Directions: Retype only the lines below from the one with "Reconstruct this shot" to the one with "scene.render.fps = FPS", inclusive, skipping every image.
/---
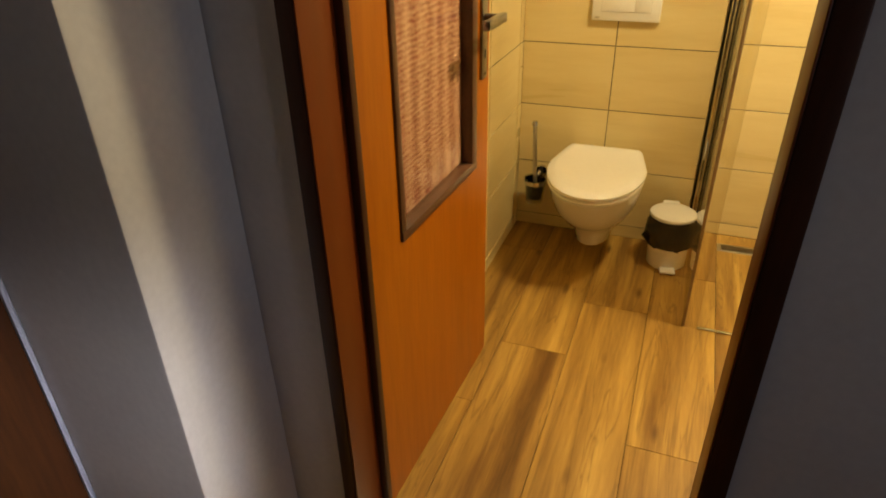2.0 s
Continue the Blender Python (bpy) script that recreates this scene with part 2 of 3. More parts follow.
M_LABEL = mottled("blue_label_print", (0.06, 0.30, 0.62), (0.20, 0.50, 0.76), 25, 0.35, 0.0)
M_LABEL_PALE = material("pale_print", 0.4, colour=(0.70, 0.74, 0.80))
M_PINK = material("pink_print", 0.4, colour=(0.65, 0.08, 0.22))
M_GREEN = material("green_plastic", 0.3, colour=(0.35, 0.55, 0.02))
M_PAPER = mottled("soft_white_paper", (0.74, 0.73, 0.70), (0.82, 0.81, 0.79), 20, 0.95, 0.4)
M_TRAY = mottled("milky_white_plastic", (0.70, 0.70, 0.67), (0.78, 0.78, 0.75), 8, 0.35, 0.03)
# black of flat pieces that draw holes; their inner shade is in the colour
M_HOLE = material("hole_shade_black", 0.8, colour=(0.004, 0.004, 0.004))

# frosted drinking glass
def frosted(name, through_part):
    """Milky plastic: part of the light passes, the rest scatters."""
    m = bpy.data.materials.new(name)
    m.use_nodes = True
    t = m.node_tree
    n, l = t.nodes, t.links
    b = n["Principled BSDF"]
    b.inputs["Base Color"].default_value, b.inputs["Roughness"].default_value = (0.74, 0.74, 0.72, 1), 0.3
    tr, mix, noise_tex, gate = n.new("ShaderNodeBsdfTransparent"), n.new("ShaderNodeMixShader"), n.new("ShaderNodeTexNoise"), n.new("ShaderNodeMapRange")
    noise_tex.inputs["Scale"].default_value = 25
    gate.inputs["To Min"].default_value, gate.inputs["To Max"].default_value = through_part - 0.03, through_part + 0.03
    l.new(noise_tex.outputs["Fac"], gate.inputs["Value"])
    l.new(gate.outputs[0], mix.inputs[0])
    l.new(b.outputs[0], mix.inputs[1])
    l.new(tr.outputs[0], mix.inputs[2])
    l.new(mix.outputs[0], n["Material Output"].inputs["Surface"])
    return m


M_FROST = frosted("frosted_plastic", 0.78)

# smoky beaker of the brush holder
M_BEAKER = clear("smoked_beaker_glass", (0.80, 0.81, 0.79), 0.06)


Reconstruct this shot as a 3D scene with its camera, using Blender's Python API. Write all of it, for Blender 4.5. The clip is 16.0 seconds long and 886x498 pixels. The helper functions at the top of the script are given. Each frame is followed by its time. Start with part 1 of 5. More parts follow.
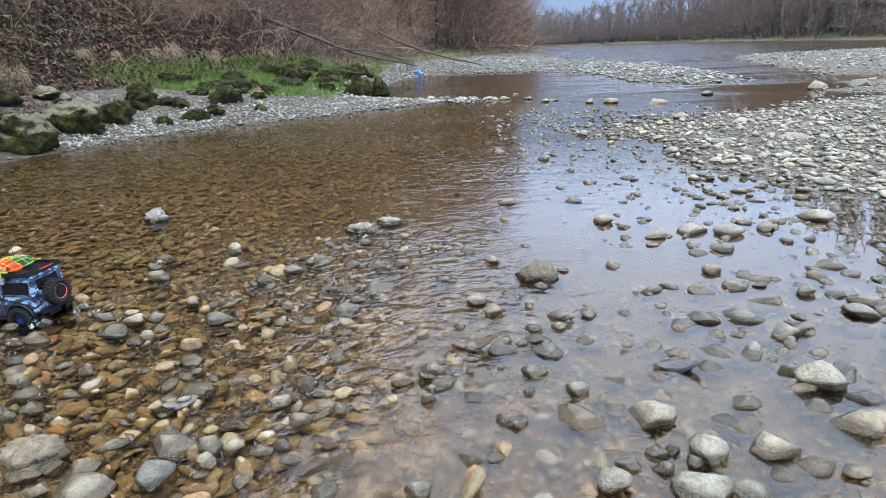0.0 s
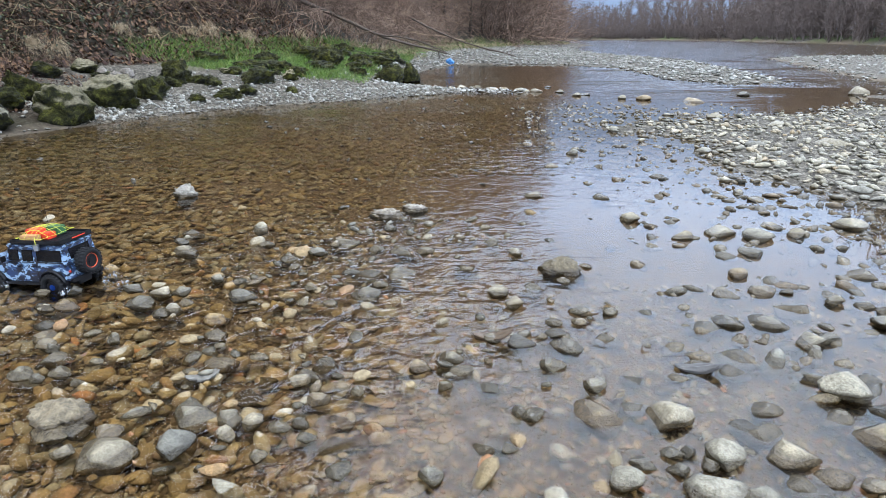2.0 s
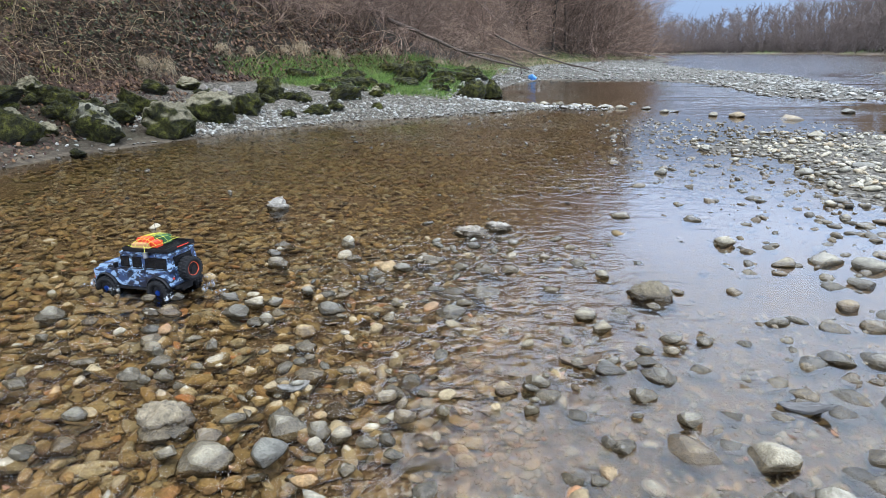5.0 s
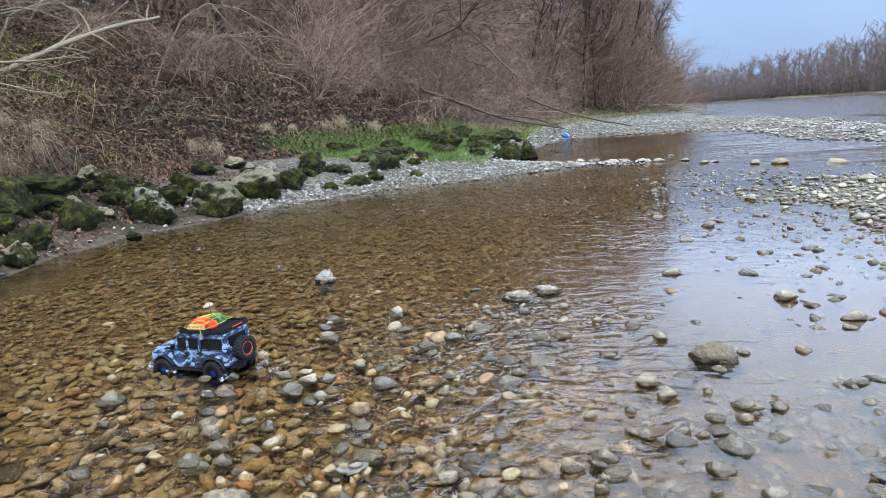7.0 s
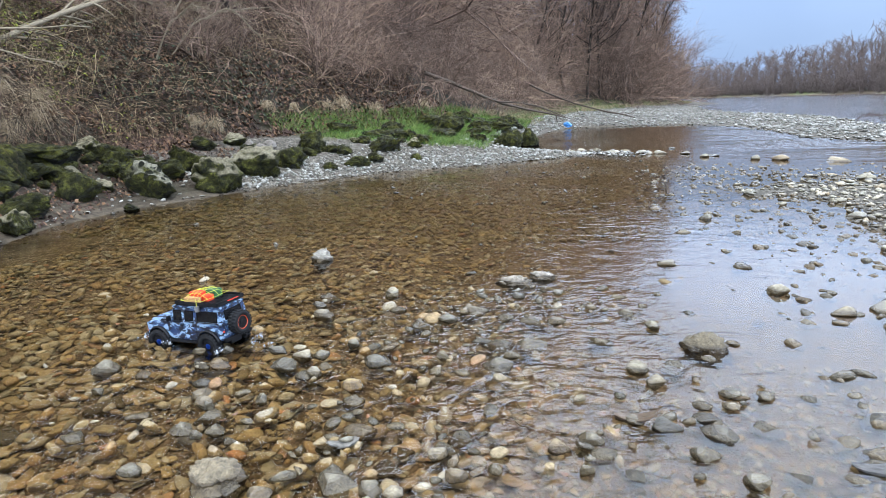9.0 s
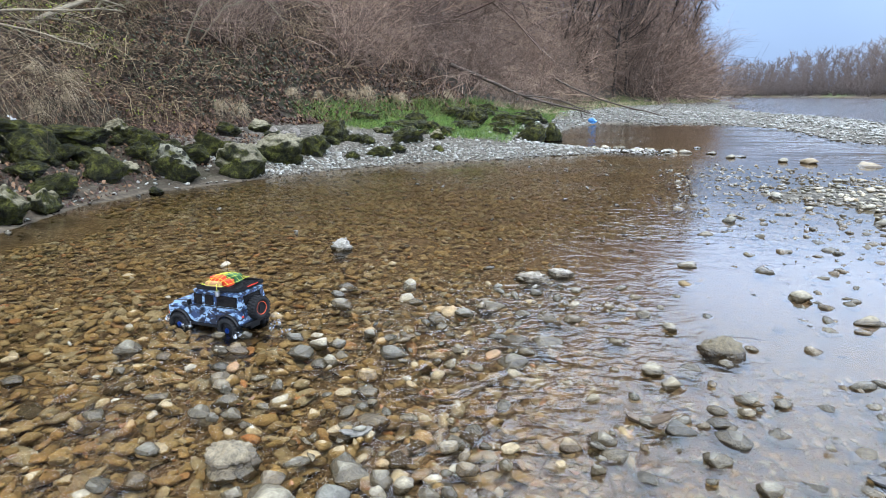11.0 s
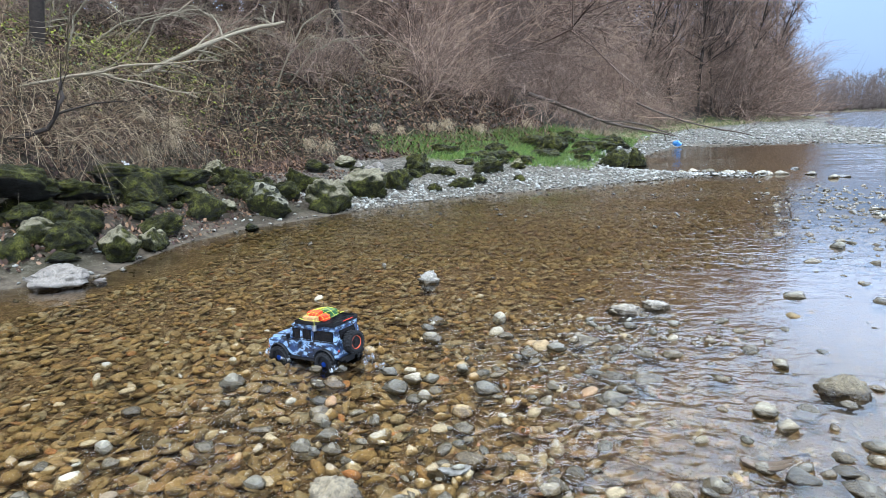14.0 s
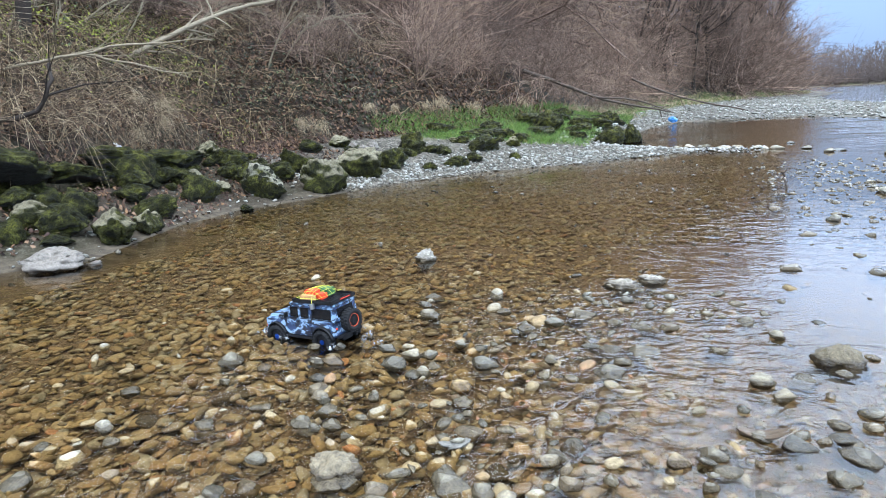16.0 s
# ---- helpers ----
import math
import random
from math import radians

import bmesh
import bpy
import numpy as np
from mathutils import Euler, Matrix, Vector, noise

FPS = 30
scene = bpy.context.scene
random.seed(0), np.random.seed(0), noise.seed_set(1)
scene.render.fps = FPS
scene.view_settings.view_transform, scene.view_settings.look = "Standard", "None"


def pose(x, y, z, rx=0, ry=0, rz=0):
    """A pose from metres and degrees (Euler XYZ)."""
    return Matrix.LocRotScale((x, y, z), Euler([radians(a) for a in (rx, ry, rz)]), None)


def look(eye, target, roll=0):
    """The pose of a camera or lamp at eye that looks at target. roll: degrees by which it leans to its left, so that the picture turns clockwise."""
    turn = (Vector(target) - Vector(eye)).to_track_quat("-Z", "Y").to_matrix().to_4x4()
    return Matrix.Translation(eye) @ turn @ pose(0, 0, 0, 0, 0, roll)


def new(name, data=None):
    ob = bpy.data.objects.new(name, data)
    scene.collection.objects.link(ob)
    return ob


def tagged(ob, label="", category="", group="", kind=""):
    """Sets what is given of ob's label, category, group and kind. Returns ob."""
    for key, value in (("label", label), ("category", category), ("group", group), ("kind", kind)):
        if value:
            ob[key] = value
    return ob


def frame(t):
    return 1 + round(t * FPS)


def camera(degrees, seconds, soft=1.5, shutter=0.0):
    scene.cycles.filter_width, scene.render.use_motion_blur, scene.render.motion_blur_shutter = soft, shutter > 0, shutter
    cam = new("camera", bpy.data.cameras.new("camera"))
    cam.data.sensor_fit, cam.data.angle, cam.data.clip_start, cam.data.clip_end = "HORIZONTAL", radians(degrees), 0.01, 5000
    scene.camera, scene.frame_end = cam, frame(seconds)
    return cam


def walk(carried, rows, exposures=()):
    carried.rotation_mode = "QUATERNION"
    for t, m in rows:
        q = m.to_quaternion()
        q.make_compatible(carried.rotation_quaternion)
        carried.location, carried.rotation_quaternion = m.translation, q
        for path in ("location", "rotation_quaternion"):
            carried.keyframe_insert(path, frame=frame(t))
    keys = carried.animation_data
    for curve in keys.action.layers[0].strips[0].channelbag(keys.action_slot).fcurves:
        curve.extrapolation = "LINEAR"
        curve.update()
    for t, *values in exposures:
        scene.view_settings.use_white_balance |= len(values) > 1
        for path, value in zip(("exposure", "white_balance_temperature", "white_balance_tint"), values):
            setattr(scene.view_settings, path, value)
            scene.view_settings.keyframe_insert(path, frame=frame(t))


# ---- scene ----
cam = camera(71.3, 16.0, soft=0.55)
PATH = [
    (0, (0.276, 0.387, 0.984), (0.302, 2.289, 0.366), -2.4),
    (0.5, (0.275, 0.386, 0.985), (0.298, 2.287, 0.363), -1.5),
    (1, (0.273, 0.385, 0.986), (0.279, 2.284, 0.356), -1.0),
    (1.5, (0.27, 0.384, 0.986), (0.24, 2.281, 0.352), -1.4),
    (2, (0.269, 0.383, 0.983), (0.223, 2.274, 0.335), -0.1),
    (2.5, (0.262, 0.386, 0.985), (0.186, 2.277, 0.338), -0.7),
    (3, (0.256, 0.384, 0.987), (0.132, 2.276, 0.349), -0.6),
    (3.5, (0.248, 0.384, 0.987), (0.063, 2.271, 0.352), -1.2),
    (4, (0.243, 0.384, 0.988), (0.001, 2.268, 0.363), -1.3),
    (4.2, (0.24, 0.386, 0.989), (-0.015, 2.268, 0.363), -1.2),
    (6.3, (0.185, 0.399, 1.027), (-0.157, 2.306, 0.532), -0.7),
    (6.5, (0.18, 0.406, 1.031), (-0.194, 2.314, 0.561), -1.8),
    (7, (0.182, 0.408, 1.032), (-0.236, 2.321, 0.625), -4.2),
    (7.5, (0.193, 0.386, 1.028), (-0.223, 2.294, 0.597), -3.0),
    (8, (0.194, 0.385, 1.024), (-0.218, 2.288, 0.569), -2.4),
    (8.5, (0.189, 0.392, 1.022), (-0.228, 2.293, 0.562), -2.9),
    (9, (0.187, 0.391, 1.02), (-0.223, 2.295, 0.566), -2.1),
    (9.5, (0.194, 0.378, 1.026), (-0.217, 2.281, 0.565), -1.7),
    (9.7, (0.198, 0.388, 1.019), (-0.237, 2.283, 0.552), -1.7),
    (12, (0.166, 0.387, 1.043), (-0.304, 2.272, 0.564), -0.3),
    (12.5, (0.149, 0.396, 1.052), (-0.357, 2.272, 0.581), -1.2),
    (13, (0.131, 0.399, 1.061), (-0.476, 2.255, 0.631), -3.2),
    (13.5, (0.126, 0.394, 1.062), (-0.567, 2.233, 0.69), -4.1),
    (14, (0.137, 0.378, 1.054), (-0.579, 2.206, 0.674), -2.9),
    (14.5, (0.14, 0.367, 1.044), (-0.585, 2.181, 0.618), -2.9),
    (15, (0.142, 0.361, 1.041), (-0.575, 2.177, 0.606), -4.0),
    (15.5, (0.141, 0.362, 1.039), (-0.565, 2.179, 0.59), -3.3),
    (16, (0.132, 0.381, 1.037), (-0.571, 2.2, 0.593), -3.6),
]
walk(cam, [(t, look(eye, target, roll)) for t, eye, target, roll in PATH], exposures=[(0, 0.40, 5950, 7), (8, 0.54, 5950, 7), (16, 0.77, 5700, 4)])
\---
Answer:
Reconstruct this shot as a 3D scene with its camera, using Blender's Python API. Write all of it, for Blender 4.5. The clip is 16.0 seconds long and 886x498 pixels. The helper functions at the top of the script are given. Each frame is followed by its time. Start with part 1 of 5. More parts follow.
0.0 s
2.0 s
5.0 s
7.0 s
9.0 s
11.0 s
14.0 s
16.0 s
# ---- helpers ----
import math
import random
from math import radians

import bmesh
import bpy
import numpy as np
from mathutils import Euler, Matrix, Vector, noise

FPS = 30
scene = bpy.context.scene
random.seed(0), np.random.seed(0), noise.seed_set(1)
scene.render.fps = FPS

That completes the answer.